On 3/6/24 3:00 PM, MitchAlsup1 wrote:
Paul A. Clayton wrote:
[snip]
It seems that 64-bit
stack-pointer-relative accesses could be roughly as fast by using
the offset as the index (each stack frame would be comparable to a
different thread register context; the tradeoffs of extra storage
for multiple stack frames ("multithreading" — alternating between
indexing up and indexing down would provide some utilization
flexibility with low indexing overhead) relative to pushing out
early frames (normal "context switch"); such a cache would
probably be limited in frame size cached.
Smells too much like register windows which never outperformed
the flat RF from MIPS. In any event, 50% of subroutines need no
stack <accesses> and those that do typically only store 3 registers
(for restore later).
Register windows were intended to avoid save/restore overhead by
retaining values in registers with renaming. A stack cache is
meant to reduce the overhead of loads and stores to the stack —
not just preserving and restoring registers. A direct-mapped stack
cache is not entirely insane. A partial stack frame cache might
cache up to 256 bytes (e.g.) with alternating frames indexing with
inverted bits (to reduce interference) — one could even reserve a
chunk (e.g., 64 bytes) of a frame and not overlapped by limiting
offset cached to be smaller than the cache.
Such might be more useful than register windows, but that does
not mean that it is actually a good option.
An L2 register set that can only be accessed for one operand might be somewhat similar to LD-OP.
In high speed designs, there are at least 2 cycles of delay from AGEN
to the L2 and 2 cycles of delay back. Even zero cycle access sees at
least 4 cycles of latency, 5 if you count AGEN.
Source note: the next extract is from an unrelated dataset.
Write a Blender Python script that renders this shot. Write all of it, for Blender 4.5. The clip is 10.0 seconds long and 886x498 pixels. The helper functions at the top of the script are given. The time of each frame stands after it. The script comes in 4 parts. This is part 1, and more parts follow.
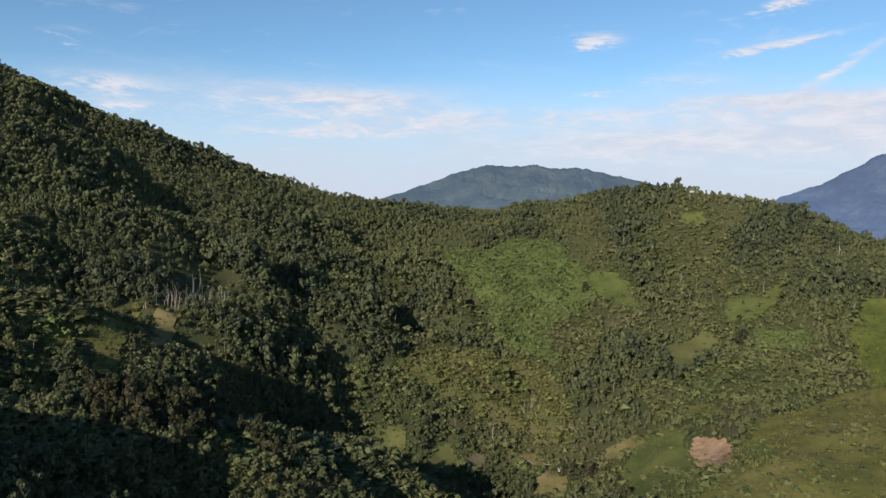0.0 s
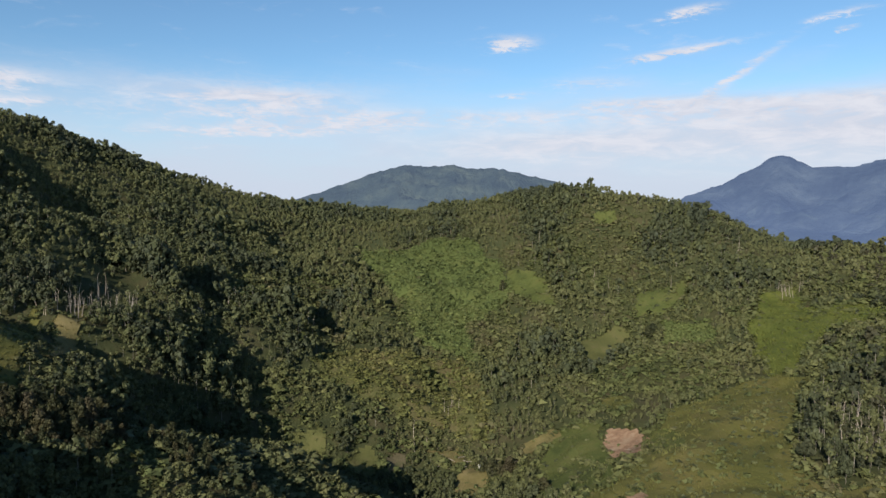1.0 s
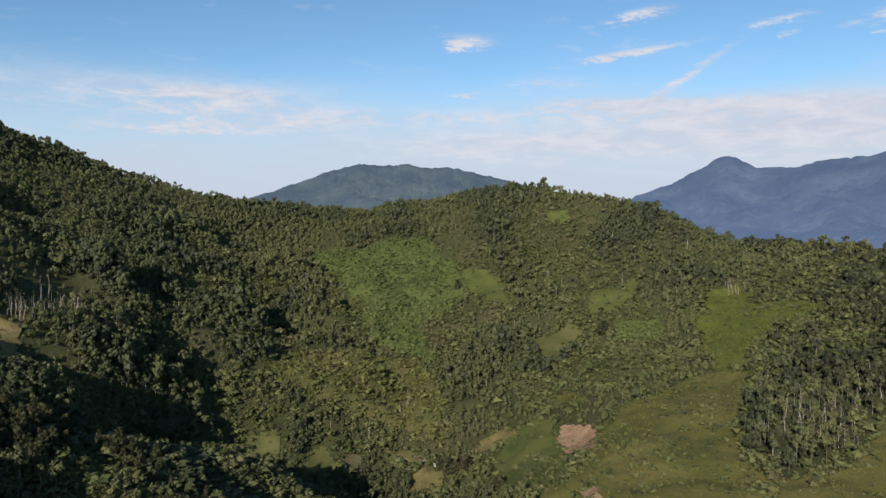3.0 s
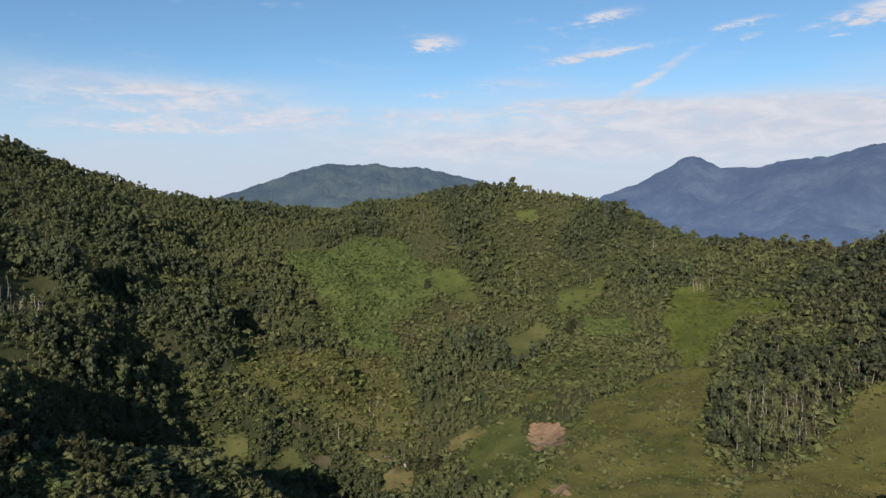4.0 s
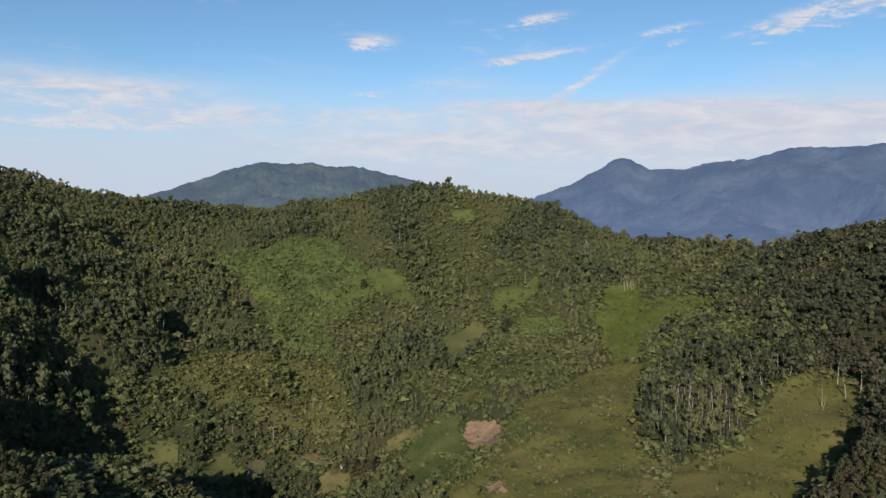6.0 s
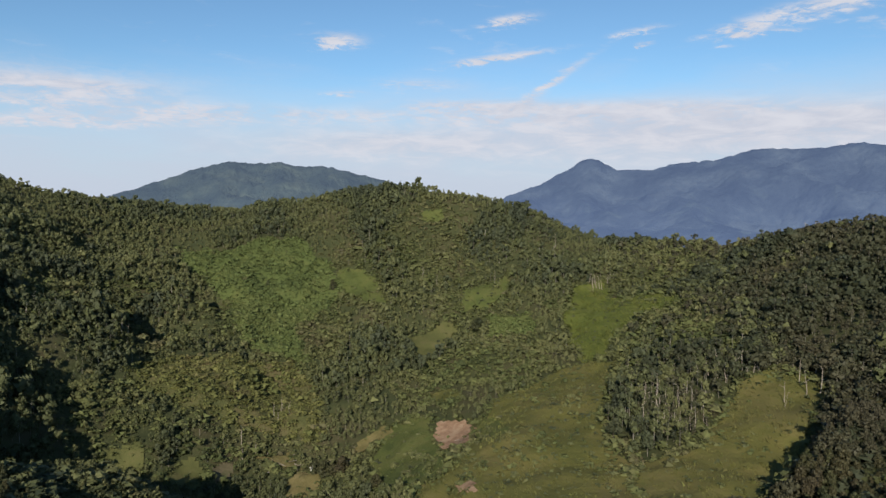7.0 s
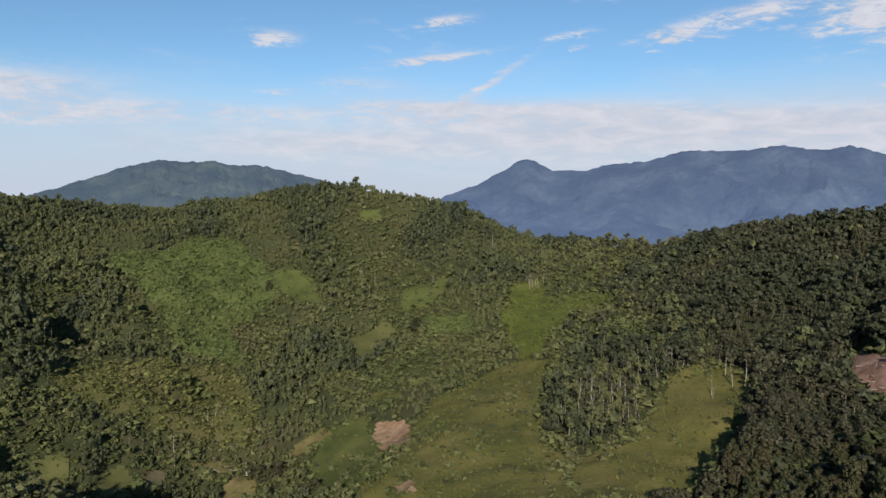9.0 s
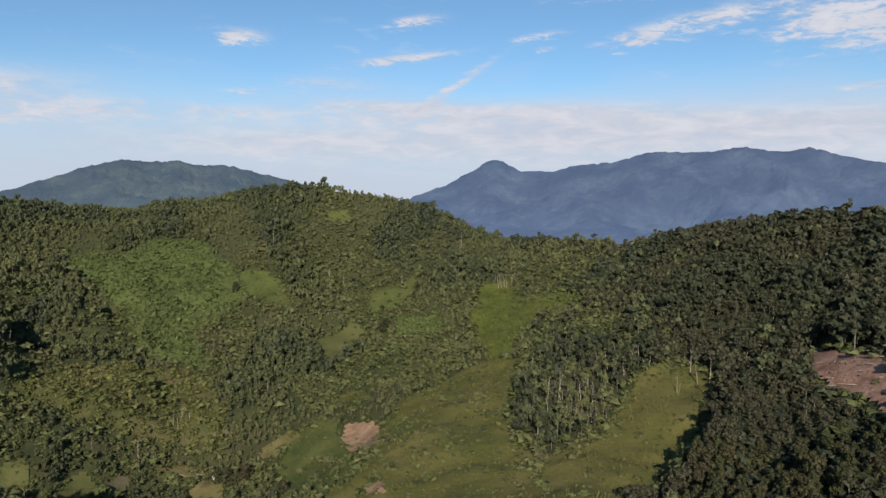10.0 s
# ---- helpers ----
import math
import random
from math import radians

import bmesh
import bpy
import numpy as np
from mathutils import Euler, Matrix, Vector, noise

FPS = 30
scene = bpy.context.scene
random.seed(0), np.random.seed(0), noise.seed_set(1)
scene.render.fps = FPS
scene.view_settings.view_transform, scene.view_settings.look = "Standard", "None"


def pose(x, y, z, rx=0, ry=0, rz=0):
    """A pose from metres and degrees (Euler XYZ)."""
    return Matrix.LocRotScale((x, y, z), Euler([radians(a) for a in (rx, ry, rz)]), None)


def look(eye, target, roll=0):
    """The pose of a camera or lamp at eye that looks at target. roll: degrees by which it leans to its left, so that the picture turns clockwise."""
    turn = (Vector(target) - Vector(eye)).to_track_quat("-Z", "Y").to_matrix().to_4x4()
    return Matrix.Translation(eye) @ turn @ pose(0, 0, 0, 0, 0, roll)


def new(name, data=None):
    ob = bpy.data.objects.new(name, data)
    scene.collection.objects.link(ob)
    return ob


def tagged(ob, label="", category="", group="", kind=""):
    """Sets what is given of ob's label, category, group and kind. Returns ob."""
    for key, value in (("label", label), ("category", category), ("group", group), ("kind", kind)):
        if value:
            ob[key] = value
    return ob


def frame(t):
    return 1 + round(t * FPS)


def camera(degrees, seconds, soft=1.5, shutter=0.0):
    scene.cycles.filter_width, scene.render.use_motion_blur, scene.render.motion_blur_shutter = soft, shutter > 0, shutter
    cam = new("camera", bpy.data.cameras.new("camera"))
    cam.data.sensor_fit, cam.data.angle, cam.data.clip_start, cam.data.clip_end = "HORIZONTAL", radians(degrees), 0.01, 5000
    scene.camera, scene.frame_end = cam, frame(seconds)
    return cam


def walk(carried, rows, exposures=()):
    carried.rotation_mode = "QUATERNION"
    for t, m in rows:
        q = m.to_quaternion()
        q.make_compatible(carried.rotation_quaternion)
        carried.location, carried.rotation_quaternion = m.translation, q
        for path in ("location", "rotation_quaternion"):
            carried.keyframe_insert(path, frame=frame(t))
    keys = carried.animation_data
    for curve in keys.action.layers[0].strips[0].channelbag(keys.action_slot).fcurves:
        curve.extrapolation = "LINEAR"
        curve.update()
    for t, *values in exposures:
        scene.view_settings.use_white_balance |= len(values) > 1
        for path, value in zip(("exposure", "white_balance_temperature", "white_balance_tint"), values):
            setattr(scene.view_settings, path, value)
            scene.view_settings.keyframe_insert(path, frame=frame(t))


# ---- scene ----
# The eye hangs over a valley; bearings are degrees clockwise from +Y, distances metres from the eye's plumb line.
EYE = 260.0
cam = camera(64.1, 10.0, soft=1.5)
PATH = [
    (0.0, pose(0, 0, EYE, 87.05, -0.22, -0.00)),
    (0.5, pose(0, 0, EYE, 87.05, -0.14, -3.67)),
    (1.0, pose(0, 0, EYE, 87.06, 0.03, -6.58)),
    (1.5, pose(0, 0, EYE, 87.04, 0.09, -7.37)),
    (2.0, pose(0, 0, EYE, 87.03, 0.10, -7.97)),
    (2.5, pose(0, 0, EYE, 87.01, 0.04, -9.09)),
    (4.0, pose(0, 0, EYE, 86.96, 0.12, -12.71)),
    (4.5, pose(0, 0, EYE, 86.93, 0.03, -14.20)),
    (5.0, pose(0, 0, EYE, 86.94, 0.00, -15.41)),
    (5.5, pose(0, 0, EYE, 86.94, 0.01, -16.63)),
    (7.0, pose(0, 0, EYE, 86.95, -0.03, -20.29)),
    (7.5, pose(0, 0, EYE, 86.95, 0.00, -21.54)),
    (8.0, pose(0, 0, EYE, 86.94, -0.02, -22.79)),
    (8.5, pose(0, 0, EYE, 86.95, -0.02, -24.04)),
    (9.0, pose(0, 0, EYE, 86.94, -0.04, -25.30)),
    (9.5, pose(0, 0, EYE, 86.97, -0.03, -26.57)),
    (10.0, pose(0, 0, EYE, 86.98, -0.02, -27.82)),
]
walk(cam, PATH, exposures=[(0.0, 0.08), (1.0, 0.05), (2.5, -0.02), (4.0, -0.05), (7.0, -0.09), (10.0, -0.10)])


# ---- light ----
SUN_BEARING, SUN_HEIGHT = 210.0, 24.5


def towards(bearing, height):
    b, h = radians(bearing), radians(height)
    return Vector((math.sin(b) * math.cos(h), math.cos(b) * math.cos(h), math.sin(h)))


sun_data = bpy.data.lights.new("sun", "SUN")
sun_data.energy, sun_data.angle, sun_data.color = 5.0, radians(0.53), (1.0, 0.93, 0.82)
sun = new("sun", sun_data)
sun.matrix_world = look(towards(SUN_BEARING, SUN_HEIGHT) * 900, (0, 0, 0))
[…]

Presumably this is related to the storage technology used as well as the capacity. With higher-speed ("register") cells, lower porting might be able to substantially compensate for higher bit-capacity in terms of area/latency/power. The specialized caches/L2
register sets would presumably also be smaller than 32 KiB of
typical L1 caches.
In an out-of-order design, the "L2 register set" might be read
before the operation is scheduled for execution, possibly
providing one or two extra cycles for latency. (An insane hoisting
could use something like a BTB to provide an index before the
instruction itself is available.) Doing the reads from the main
storage in-order might also facilitate software-controlled
banking, but that might not be useful.
(If many of the updates read the old value, this might make
preserving the old values outside of the main store practical.
Having the current value in the main store would increase its
use — rather than accessing a store queue with ready values that
have not yet committed. This technique could, of course, also
apply to registers, allowing an expensive multiported storage
element to be freed before commitment of an overwriting
instruction. Read-and-update would also be useful for ECC in a
data cache when the write is smaller than the ECC granule.)
It is not obvious (to me) that such an intermediate capacity,
simply-indexed value store would be beneficial, but that it would
not be beneficial is also not obvious (to me). The design space
seems large and workload characteristics and compiler output would
likely have a significant impact on utility.